The contrast between the two points of view is a noteworthy feature of any comparison between Sophocles’ ‘Oedipus Rex’ and Shakespeare’s ‘Hamlet’. Like ‘Oedipus Rex’ Hamlet begins with the death of a king. In ‘Oedipus’ and ‘Hamlet’ we might think at first as the heroes do, that the present crisis could be solved if you could find the murderer and then avenge the death of the king. However, that is exactly not the case.

While Hamlet knows that his world is out of joint, or rotten, he does not even know at first that there was a murder. He knows only that his father is dead and his mother has married his uncle. The twist in the play comes early on, when the ghost tells him who killed his father. Thus the truth that is the climax for Oedipus is the beginning of a frustrated plot of revenge for Hamlet.

Moreover, “…few would challenge the assertion that ‘Hamlet’ is the most problematic play ever written by Shakespeare or any other playwright.”, as Harry Levin says so. T.S. Eliot in his famous essay ‘Hamlet and His Problems’ (1952) acerbically note that,
“Few critics have ever admitted that ‘Hamlet the play is the primary problem, and Hamlet the character only secondary.”

Of its numerous problems some are adventitious arising from the text in which it has survived or from its indefinable relation to the source-play which has not. Some, as we may as well admit, are due to ambiguities unresolved by the dramatist; more have been created by the critics, for instance, T.S.Eliot’s verdict that, “Hamlet is an artistic failure.”  However some permanent and deep-seated problems of the meaning of the play remain.
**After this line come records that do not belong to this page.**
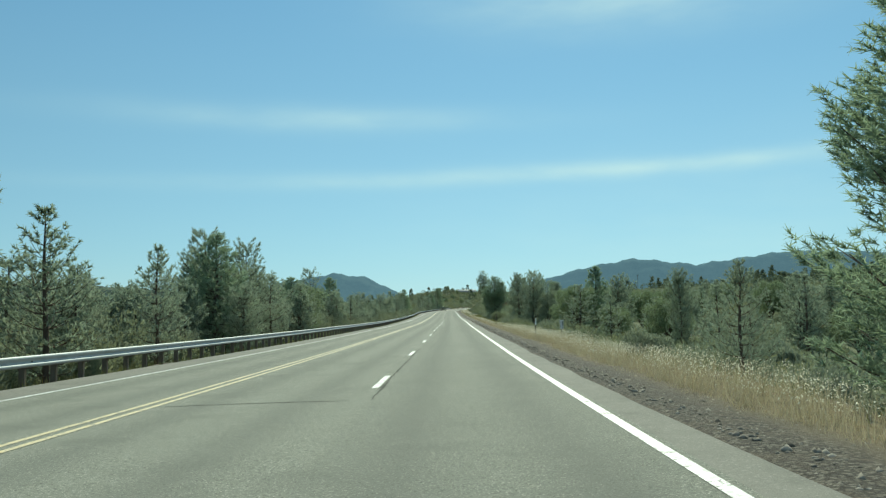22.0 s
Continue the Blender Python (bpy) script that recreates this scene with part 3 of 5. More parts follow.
for row in ((9, 33, 0.12, 0.30, 0.10, 0.95, 0.6), (43, 60, 0.08, 0.2, 0.08, 0.95, 0.6), (60, 150, 0.08, 0.20, 0.085, 0.9, 0.4), (150, 245, 0.10, 0.22, 0.06, 0.7, 0.5), (245, 480, 0.12, 0.10, 0.085, 0.8, 0.3), (480, 640, 0.16, 0.14, 0.07, 0.35, 0.1), (700, 860, 0.16, 0.10, 0.05, 0.5, 0.0), (860, 965, 0.15, 0.06, 0.14, 0.97, 0.0), (965, 998, 0.06, 0.12, 0.15, 1.0, 0.0), (998, 1100, 0.15, 0.08, 0.085, 0.95, 0.0), (977, 986.5, 1.55, 0.08, 0.07, 1.0, 0.6),
            (21, 34, 0.95, 0.25, 0.12, 1.0, 0.9), (72, 80, 1.3, 0.3, 0.06, 1.0, 0.9), (104, 111, 1.8, 0.2, 0.05, 1.0, 0.9), (397, 403, 1.8, 0.2, 0.06, 1.0, 0.9), (222, 225, 0.95, 0.10, 0.03, 1.0, 0.0),
            (19, 32, 4.75, 0.22, 0.11, 1.0, 0.9), (33, 95, 4.85, 0.3, 0.08, 0.95, 0.5), (95, 150, 4.95, 0.25, 0.07, 0.95, 0.6), (150, 300, 4.9, 0.25, 0.08, 0.9, 0.4), (300, 505, 5.05, 0.28, 0.09, 0.97, 0.5), (26, 60, 6.9, 0.3, 0.06, 0.9, 0.3),
            (300, 500, 6.5, 0.25, 0.065, 0.9, 0.3), (80, 290, 6.6, 0.3, 0.05, 0.6, 0.3), (15, 320, -8.5, 0.4, 0.045, 0.6, 0.4), (20, 460, -5.6, 0.3, 0.045, 0.35, 0.5), (222, 262, 4.9, 0.2, 0.075, 1.0, 0.0), (226, 262, 0.1, 0.15, 0.06, 1.0, 0.0)):
    long_crack(*row)
# long seals across the lanes and across the shoulder: s, from, to
ACROSS = [(3.9, -2.6, 0), (7.4, -7.3, .5), (37.3, -7.3, .7), (46.3, -3.1, -.8), (66.3, -7.2, 0), (102.9, -7.3, -.1), (100.2, .3, 2.3), (254.7, -7.3, .4), (260.8, -3.4, .3), (318.9, -3.6, 0), (322.2, -3.4, 0),
          (354.1, -7.2, -4.2), (416, -3.7, -.5), (417, -1.7, .1), (414.5, -7.2, -4.4), (574.8, -3.4, .1), (633.4, -3.6, -.5), (915, -3.9, 0), (917.1, -.5, .1), (1004.4, -3.4, .3), (1010.2, -2.7, -.1)]
EDGE = [(99.6, 3.4, 5.2), (106.5, 5.4, 7.4), (261.7, 3.5, 4.8), (266.6, 5.6, 7.4), (322.1, 3.8, 5.6), (322.4, 5.7, 7.3), (353, 3.7, 6.3), (355.2, 4.7, 6.0), (416.8, 3.6, 5.8), (413.6, 4.2, 7.2), (578.1, 3.8, 4.6), (574, 3.8, 4.6),
        (635.1, 3.7, 4.4), (629.8, 3.6, 4.4), (852.6, 3.4, 4.3), (919.7, 3.4, 4.1), (916.4, 3.3, 4.1), (723.9, 3.8, 4.3), (31, 3.4, 7.2), (45, 4.6, 7.4)]
for s0_, lo, hi in ACROSS + EDGE:
    o = np.arange(lo, hi + 0.05, 0.15)
    cracks.append(crack(s0_ + wander(len(o), 0.12, 4), o, 0.055 * (0.6 + 0.6 * np.abs(np.sin(o * 1.7 + s0_)))))
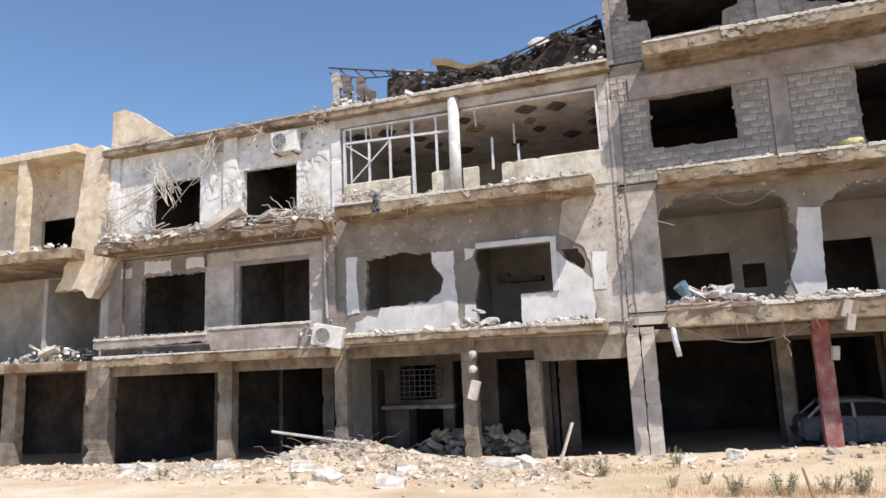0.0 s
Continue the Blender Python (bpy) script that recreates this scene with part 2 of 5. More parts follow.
def rect(x0, x1, z0, z1):
    return [(x0, z0), (x1, z0), (x1, z1), (x0, z1)]


def wall_bm(outer, holes, y0, y1):
    """A wall in the plane of x and z between y0 and y1, with holes right through."""
    from mathutils import geometry
    loops = [[Vector((p[0], p[1], 0)) for p in loop] for loop in (outer, *holes)]
    tris = geometry.tessellate_polygon(loops)
    flat = [p for loop in loops for p in loop]
    bm = bmesh.new()
    front = [bm.verts.new((p.x, y0, p.y)) for p in flat]
    back = [bm.verts.new((p.x, y1, p.y)) for p in flat]
    for t in tris:
        if len(set(t)) < 3:
            continue
        try:
            bm.faces.new([front[i] for i in t])
            bm.faces.new([back[i] for i in reversed(t)])
        except ValueError:
            pass
    k = 0
    for loop in loops:
        n = len(loop)
        for i in range(n):
            a, b = k + i, k + (i + 1) % n
            try:
                bm.faces.new((front[a], front[b], back[b], back[a]))
            except ValueError:
                pass
        k += n
    bmesh.ops.recalc_face_normals(bm, faces=bm.faces)
    return bm


def inside(p, poly):
    x, y = p
    c = False
    for i in range(len(poly)):
        (x1, y1), (x2, y2) = poly[i][:2], poly[i - 1][:2]
        if (y1 > y) != (y2 > y) and x < (x2 - x1) * (y - y1) / (y2 - y1) + x1:
            c = not c
    return c


# ---- ground ----
G_X = (-60, -24, -17.5, -12, -3, 0, 2.2, 7, 11.4, 15.5, 20, 28, 60)
G_Z = (-1.0, -0.78, -0.7, -0.52, -0.36, -0.36, -0.28, -0.05, 0.01, 0.05, 0.3, 0.45, 0.7)
ROAD = -0.12


def smooth01(a, b, v):
    t = min(1, max(0, (v - a) / (b - a)))
    return t * t * (3 - 2 * t)


def kerb_y(x):
    return -13.42 + 0.055 * (x - 9)


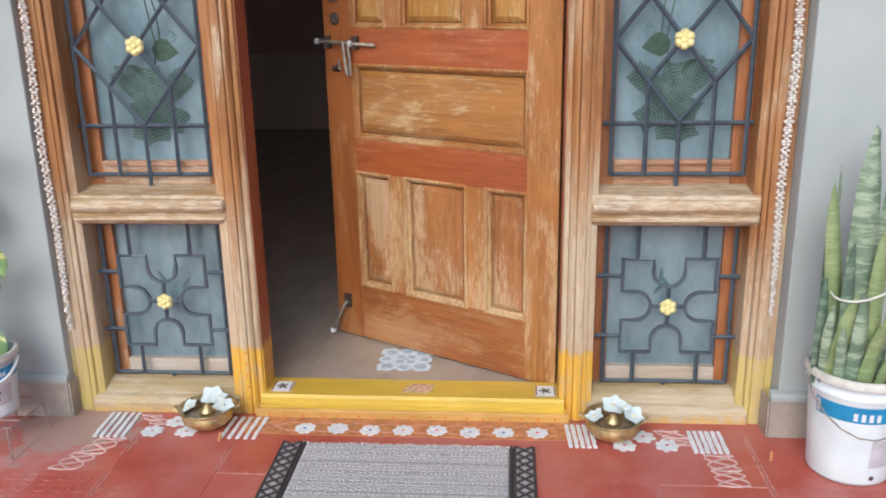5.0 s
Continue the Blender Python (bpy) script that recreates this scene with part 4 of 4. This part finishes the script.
for i, (x, z, length, angle, width) in enumerate(upper + lower):
    big_leaf = i < len(upper)
    depth = (0.01, -0.03, 0.02, -0.015, 0.035)[i % 5] * (1.0 if big_leaf else 0.5) - (0.0 if big_leaf else 0.02) - (0.04 if z < 0.55 else 0.0)
    material = m_pothos
    if i in (0, 1, 8, 11, 12, 13, 15, 18, 21):
        material = m_pothos_plain
    if i in (4, 6, 9, 10, 27):
        material = m_pothos_striped
    if i in (14, 17, 20, 24, 26):
        material = m_pothos_yellow
    ob = part("leaf", heart(length, width * 1.06, random.uniform(0.0, 0.16), random.uniform(-0.1, 0.3)), material, vine, "", True)
    x, z = (x + 0.012, z - 0.020) if big_leaf else (x + 0.004, z - 0.004)
    ob.matrix_basis = pose(x + OX, depth, z - OZ) @ pose(0, 0, 0, 0, -(angle + 90), 0) @ pose(0, 0, 0, random.uniform(-12, 6), 0, random.uniform(-18, 18))
    near = min(stem, key=lambda p: abs(p[1] - z - 0.03))
    a, b = Vector((near[0] + OX, 0.045 if z > 0.5 else -0.05, near[1] - OZ)), Vector((x + OX, depth, z - OZ))
    part("leaf_stalk", tube([a, a.lerp(b, 0.5) + Vector((0, -0.012, 0.018)), b], 0.0028, 5), m_stem_green, vine, "", True)

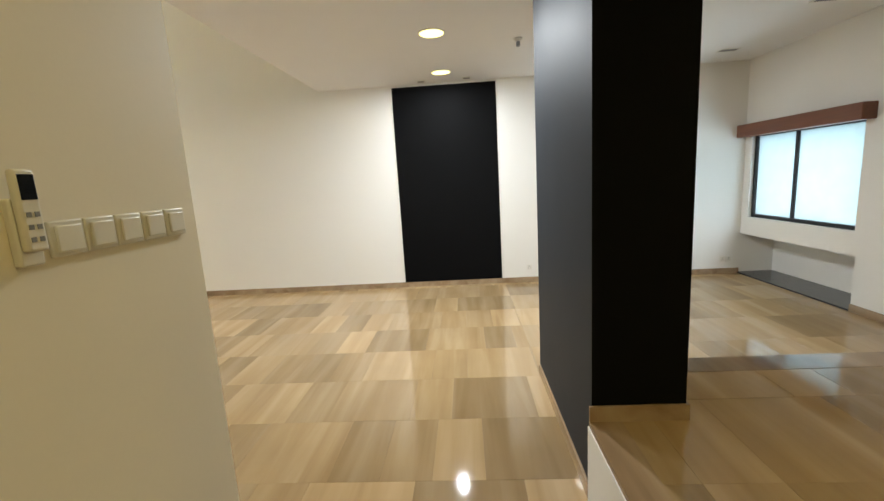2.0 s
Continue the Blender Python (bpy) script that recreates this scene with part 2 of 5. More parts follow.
PAINT = mat("white_wall_paint", (0.85, 0.835, 0.79), 0.62, var=0.012, scale=0.7, fine=0.008, bump=0.0002, bscale=90)
CEIL = mat("white_ceiling_paint", (0.84, 0.835, 0.82), 0.8, var=0.012, fine=0.006, bump=0.0004, bscale=70)
CREAMPAINT = mat("cream_wall_paint", (0.78, 0.71, 0.545), 0.62, var=0.012, scale=0.7, fine=0.008, bump=0.0002, bscale=90)
BLACK = mat("black_panel_paint", (0.0045, 0.0045, 0.0048), 0.8, var=0.10, scale=2.0, fine=0.05, bump=0.0003)
CHARCOAL = mat("slate_column_paint", (0.036, 0.041, 0.050), 0.55, var=0.08, fine=0.05, bump=0.0003)
TILE = marble("vein_cut_marble", (0.32, 0.211, 0.102), (0.375, 0.257, 0.130), (0.445, 0.322, 0.182), rand=0.25)
STEP = marble("vein_cut_marble_steps", (0.22, 0.145, 0.08), (0.28, 0.19, 0.108), (0.35, 0.25, 0.15), along="y", rough=0.10, rand=0.08)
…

The psychological method is less open to objection because after all, the Shakespearean  universe is peopled with men and women, so very like ourselves and yet so unaccountably different. Freud himself had decoded that the play, “Another of the great creation of tragic poetry, Shakespeare’s ‘Hamlet’ has its root in the same soil as ‘Oedipus Rex’. But the changed treatment of the same material reveals the whole difference in the mental life of these two widely separated epochs of civilization: the secular advance of repression in the emotional life of mankind. In Oedipus the child’s wishful fantasy that underlies it is brought into the open and realized as it would be in a dream. In ‘Hamlet’ it remains repressed; and just as in the case of Neurosis – we only learn of its existence from its inhibiting consequences.” (P-298)

Curiously Freud points out to the fact of historical difference in comparing Oedipus and Hamlet, even while he collapses them together as much the same character having ‘roots in the same soil’.  Moreover the German Critic Gustav Freytag, in ‘Technique of Drama’ (1863) introduced an analysis of plot of a five act play as a pyramidal shape, consisting of a rising action, climax and falling action.

As applied to Hamlet for example, the rising action begins after the opening scene and exposition, with the Ghost telling Hamlet that he has been murdered by his brother Claudius; it continuous with the developing conflict between Hamlet and Claudius, in which Hamlet despite setbacks, succeeds in controlling the course of events. The rising reaches the climax of the hero’s fortune with his proof of the king’s guilt by the device of the play-within-a play. (Act-3, Scene-2) Then comes the crisis, the reversal or ‘turning point’ of fortunes of the protagonist, in his failure to kill the King while he is at prayer. This inaugurates the falling action; from now the antagonist, Claudius largely controls the course of events, until the catastrophe or the outcome, which is decided by the death of the hero as well as of Claudius, the Queen and Laertes.

Here the question comes that there is no poetic justice in Shakespearean Tragedies. If character is destiny and if a character suffers for some error or weakness, there should be some proportion between crime and punishment. But we notice in Shakespearean Tragedy, the tragic characters suffer more than they deserve to. Hence, it is argued that there is no poetic justice in Shakespeare. Shakespeare’s rejoinder was that there is no poetic justice in Nature or Life where the Good and Bad suffer equally for no fault of theirs. Hence, in the region of poetic justice, where virtue is rewarded and vice is punished, Shakespeare has his own laws which are the laws of the living world and not of a theory.

To Conclude, the salient of the tragic drama Hamlet are, I do not claim, common to all Shakespearean Tragedies. To end with A.C.Bradley from his ‘Shakespearean Tragedy’,

“When Shakespeare writes tragedy he is an artist imposing an order and form upon the raw material of experience. Each of his characters is carefully moulded to fit an intellectual conception which the play in its totality is designed to embody. Every one of the tragedies is a separate attempt, if not finally to answer the great problem of man’s relation to the forces of evil in the world, at least to pose it in such a way that new facts may be freshly illuminated in terms of human experience. If no two tragedies are exactly alike, it is because the questions with which they deal are themselves so complex and many sided, and because Shakespeare’s insight into human experience is of infinite range. He approaches the great issue of human life from many angles, with different hypotheses and we have a resulting diversity in his plays.”